Scene script records

# # # # # # #

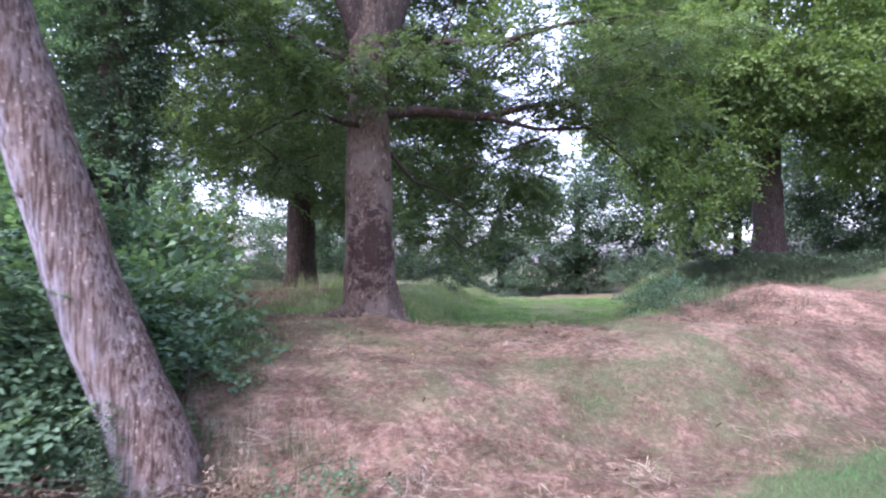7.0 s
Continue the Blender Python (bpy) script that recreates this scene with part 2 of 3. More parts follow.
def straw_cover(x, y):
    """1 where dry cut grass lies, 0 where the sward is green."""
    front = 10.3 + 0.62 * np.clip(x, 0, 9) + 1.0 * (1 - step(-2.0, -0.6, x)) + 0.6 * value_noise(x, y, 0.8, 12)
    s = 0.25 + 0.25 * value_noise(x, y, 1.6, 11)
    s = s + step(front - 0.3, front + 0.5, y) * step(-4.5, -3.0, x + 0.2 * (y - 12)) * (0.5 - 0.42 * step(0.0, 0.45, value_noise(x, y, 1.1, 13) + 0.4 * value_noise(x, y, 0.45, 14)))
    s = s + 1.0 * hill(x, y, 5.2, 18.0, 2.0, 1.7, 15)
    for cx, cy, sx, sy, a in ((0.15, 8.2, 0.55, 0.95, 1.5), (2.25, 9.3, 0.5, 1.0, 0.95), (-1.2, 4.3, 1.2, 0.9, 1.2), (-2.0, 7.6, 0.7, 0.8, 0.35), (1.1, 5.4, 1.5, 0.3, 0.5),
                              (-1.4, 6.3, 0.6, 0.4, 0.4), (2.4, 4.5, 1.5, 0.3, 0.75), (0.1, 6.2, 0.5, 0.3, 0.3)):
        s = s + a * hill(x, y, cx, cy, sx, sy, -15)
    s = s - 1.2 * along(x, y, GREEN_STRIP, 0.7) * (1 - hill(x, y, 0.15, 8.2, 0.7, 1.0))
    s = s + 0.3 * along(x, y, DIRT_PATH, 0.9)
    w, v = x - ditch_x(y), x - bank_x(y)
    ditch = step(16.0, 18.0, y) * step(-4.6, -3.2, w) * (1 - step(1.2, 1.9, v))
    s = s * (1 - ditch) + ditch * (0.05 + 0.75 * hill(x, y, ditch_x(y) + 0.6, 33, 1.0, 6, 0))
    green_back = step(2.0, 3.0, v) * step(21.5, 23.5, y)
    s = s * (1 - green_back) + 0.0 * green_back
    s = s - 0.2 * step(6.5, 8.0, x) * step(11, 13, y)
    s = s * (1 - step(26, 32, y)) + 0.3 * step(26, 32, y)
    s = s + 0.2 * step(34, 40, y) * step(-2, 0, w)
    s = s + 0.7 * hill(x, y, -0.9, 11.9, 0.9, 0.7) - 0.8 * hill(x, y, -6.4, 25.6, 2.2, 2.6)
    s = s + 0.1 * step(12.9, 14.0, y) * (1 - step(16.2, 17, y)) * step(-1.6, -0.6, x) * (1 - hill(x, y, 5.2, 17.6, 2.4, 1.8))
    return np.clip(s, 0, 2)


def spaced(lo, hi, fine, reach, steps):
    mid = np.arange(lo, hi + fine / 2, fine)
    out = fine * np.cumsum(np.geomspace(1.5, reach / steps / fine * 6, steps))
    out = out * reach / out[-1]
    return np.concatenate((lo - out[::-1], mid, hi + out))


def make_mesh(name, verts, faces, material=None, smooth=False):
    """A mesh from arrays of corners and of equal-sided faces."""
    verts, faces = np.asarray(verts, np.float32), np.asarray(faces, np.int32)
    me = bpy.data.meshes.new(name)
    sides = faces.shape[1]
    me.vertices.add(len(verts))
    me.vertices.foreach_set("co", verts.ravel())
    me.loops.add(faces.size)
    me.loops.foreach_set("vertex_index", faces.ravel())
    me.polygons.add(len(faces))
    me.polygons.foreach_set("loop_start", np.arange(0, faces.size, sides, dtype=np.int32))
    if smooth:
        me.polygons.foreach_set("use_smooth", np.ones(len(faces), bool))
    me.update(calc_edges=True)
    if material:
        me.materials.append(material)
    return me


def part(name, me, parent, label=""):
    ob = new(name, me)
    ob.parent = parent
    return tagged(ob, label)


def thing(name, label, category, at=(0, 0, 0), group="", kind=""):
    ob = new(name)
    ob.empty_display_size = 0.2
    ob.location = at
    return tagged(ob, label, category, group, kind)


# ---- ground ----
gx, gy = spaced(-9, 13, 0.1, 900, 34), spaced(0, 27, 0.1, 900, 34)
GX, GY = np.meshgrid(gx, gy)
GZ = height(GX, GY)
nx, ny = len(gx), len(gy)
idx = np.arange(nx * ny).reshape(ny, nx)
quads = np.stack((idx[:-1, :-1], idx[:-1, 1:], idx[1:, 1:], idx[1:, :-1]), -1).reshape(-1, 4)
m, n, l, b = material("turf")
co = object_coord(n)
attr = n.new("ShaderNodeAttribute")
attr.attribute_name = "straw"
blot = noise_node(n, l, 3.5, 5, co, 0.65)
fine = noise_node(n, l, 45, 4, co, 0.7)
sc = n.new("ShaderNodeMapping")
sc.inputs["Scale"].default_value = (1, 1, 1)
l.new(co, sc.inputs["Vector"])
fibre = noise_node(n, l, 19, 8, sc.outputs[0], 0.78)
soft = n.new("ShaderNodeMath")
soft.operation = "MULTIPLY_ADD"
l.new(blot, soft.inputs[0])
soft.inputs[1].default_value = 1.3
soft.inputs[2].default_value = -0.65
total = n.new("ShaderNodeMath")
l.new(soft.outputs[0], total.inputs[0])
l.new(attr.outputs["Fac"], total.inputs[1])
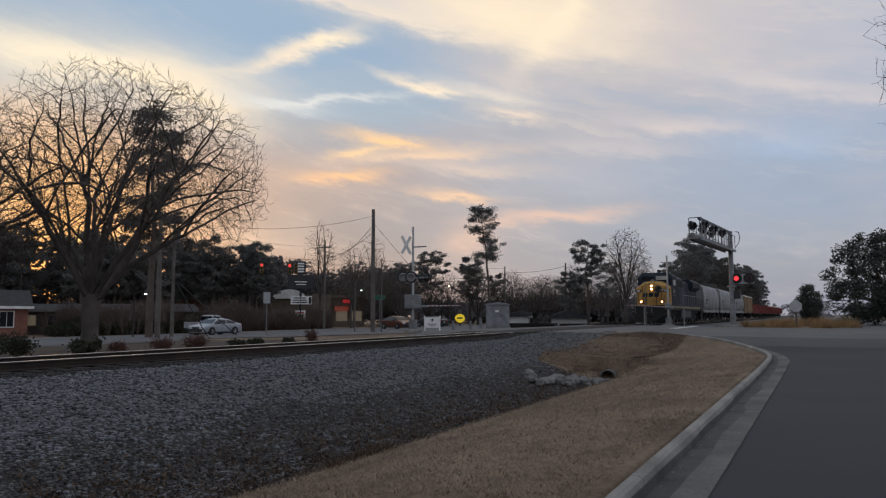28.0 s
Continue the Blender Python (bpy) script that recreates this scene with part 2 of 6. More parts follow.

# # # # # # #

Omit the pictures, and quote the material above exactly as given.

7.0 s
Continue the Blender Python (bpy) script that recreates this scene with part 2 of 3. More parts follow.
def straw_cover(x, y):
    """1 where dry cut grass lies, 0 where the sward is green."""
    front = 10.3 + 0.62 * np.clip(x, 0, 9) + 1.0 * (1 - step(-2.0, -0.6, x)) + 0.6 * value_noise(x, y, 0.8, 12)
    s = 0.25 + 0.25 * value_noise(x, y, 1.6, 11)
    s = s + step(front - 0.3, front + 0.5, y) * step(-4.5, -3.0, x + 0.2 * (y - 12)) * (0.5 - 0.42 * step(0.0, 0.45, value_noise(x, y, 1.1, 13) + 0.4 * value_noise(x, y, 0.45, 14)))
    s = s + 1.0 * hill(x, y, 5.2, 18.0, 2.0, 1.7, 15)
    for cx, cy, sx, sy, a in ((0.15, 8.2, 0.55, 0.95, 1.5), (2.25, 9.3, 0.5, 1.0, 0.95), (-1.2, 4.3, 1.2, 0.9, 1.2), (-2.0, 7.6, 0.7, 0.8, 0.35), (1.1, 5.4, 1.5, 0.3, 0.5),
                              (-1.4, 6.3, 0.6, 0.4, 0.4), (2.4, 4.5, 1.5, 0.3, 0.75), (0.1, 6.2, 0.5, 0.3, 0.3)):
        s = s + a * hill(x, y, cx, cy, sx, sy, -15)
    s = s - 1.2 * along(x, y, GREEN_STRIP, 0.7) * (1 - hill(x, y, 0.15, 8.2, 0.7, 1.0))
    s = s + 0.3 * along(x, y, DIRT_PATH, 0.9)
    w, v = x - ditch_x(y), x - bank_x(y)
    ditch = step(16.0, 18.0, y) * step(-4.6, -3.2, w) * (1 - step(1.2, 1.9, v))
    s = s * (1 - ditch) + ditch * (0.05 + 0.75 * hill(x, y, ditch_x(y) + 0.6, 33, 1.0, 6, 0))
    green_back = step(2.0, 3.0, v) * step(21.5, 23.5, y)
    s = s * (1 - green_back) + 0.0 * green_back
    s = s - 0.2 * step(6.5, 8.0, x) * step(11, 13, y)
    s = s * (1 - step(26, 32, y)) + 0.3 * step(26, 32, y)
    s = s + 0.2 * step(34, 40, y) * step(-2, 0, w)
    s = s + 0.7 * hill(x, y, -0.9, 11.9, 0.9, 0.7) - 0.8 * hill(x, y, -6.4, 25.6, 2.2, 2.6)
    s = s + 0.1 * step(12.9, 14.0, y) * (1 - step(16.2, 17, y)) * step(-1.6, -0.6, x) * (1 - hill(x, y, 5.2, 17.6, 2.4, 1.8))
    return np.clip(s, 0, 2)


def spaced(lo, hi, fine, reach, steps):
    mid = np.arange(lo, hi + fine / 2, fine)
    out = fine * np.cumsum(np.geomspace(1.5, reach / steps / fine * 6, steps))
    out = out * reach / out[-1]
    return np.concatenate((lo - out[::-1], mid, hi + out))


def make_mesh(name, verts, faces, material=None, smooth=False):
    """A mesh from arrays of corners and of equal-sided faces."""
    verts, faces = np.asarray(verts, np.float32), np.asarray(faces, np.int32)
    me = bpy.data.meshes.new(name)
    sides = faces.shape[1]
    me.vertices.add(len(verts))
    me.vertices.foreach_set("co", verts.ravel())
    me.loops.add(faces.size)
    me.loops.foreach_set("vertex_index", faces.ravel())
    me.polygons.add(len(faces))
    me.polygons.foreach_set("loop_start", np.arange(0, faces.size, sides, dtype=np.int32))
    if smooth:
        me.polygons.foreach_set("use_smooth", np.ones(len(faces), bool))
    me.update(calc_edges=True)
    if material:
        me.materials.append(material)
    return me


def part(name, me, parent, label=""):
    ob = new(name, me)
    ob.parent = parent
    return tagged(ob, label)


def thing(name, label, category, at=(0, 0, 0), group="", kind=""):
    ob = new(name)
    ob.empty_display_size = 0.2
    ob.location = at
    return tagged(ob, label, category, group, kind)


# ---- ground ----
gx, gy = spaced(-9, 13, 0.1, 900, 34), spaced(0, 27, 0.1, 900, 34)
GX, GY = np.meshgrid(gx, gy)
GZ = height(GX, GY)
nx, ny = len(gx), len(gy)
idx = np.arange(nx * ny).reshape(ny, nx)
quads = np.stack((idx[:-1, :-1], idx[:-1, 1:], idx[1:, 1:], idx[1:, :-1]), -1).reshape(-1, 4)
m, n, l, b = material("turf")
co = object_coord(n)
attr = n.new("ShaderNodeAttribute")
attr.attribute_name = "straw"
blot = noise_node(n, l, 3.5, 5, co, 0.65)
fine = noise_node(n, l, 45, 4, co, 0.7)
sc = n.new("ShaderNodeMapping")
sc.inputs["Scale"].default_value = (1, 1, 1)
l.new(co, sc.inputs["Vector"])
fibre = noise_node(n, l, 19, 8, sc.outputs[0], 0.78)
soft = n.new("ShaderNodeMath")
soft.operation = "MULTIPLY_ADD"
l.new(blot, soft.inputs[0])
soft.inputs[1].default_value = 1.3
soft.inputs[2].default_value = -0.65
total = n.new("ShaderNodeMath")
l.new(soft.outputs[0], total.inputs[0])
l.new(attr.outputs["Fac"], total.inputs[1])
28.0 s
Continue the Blender Python (bpy) script that recreates this scene with part 2 of 6. More parts follow.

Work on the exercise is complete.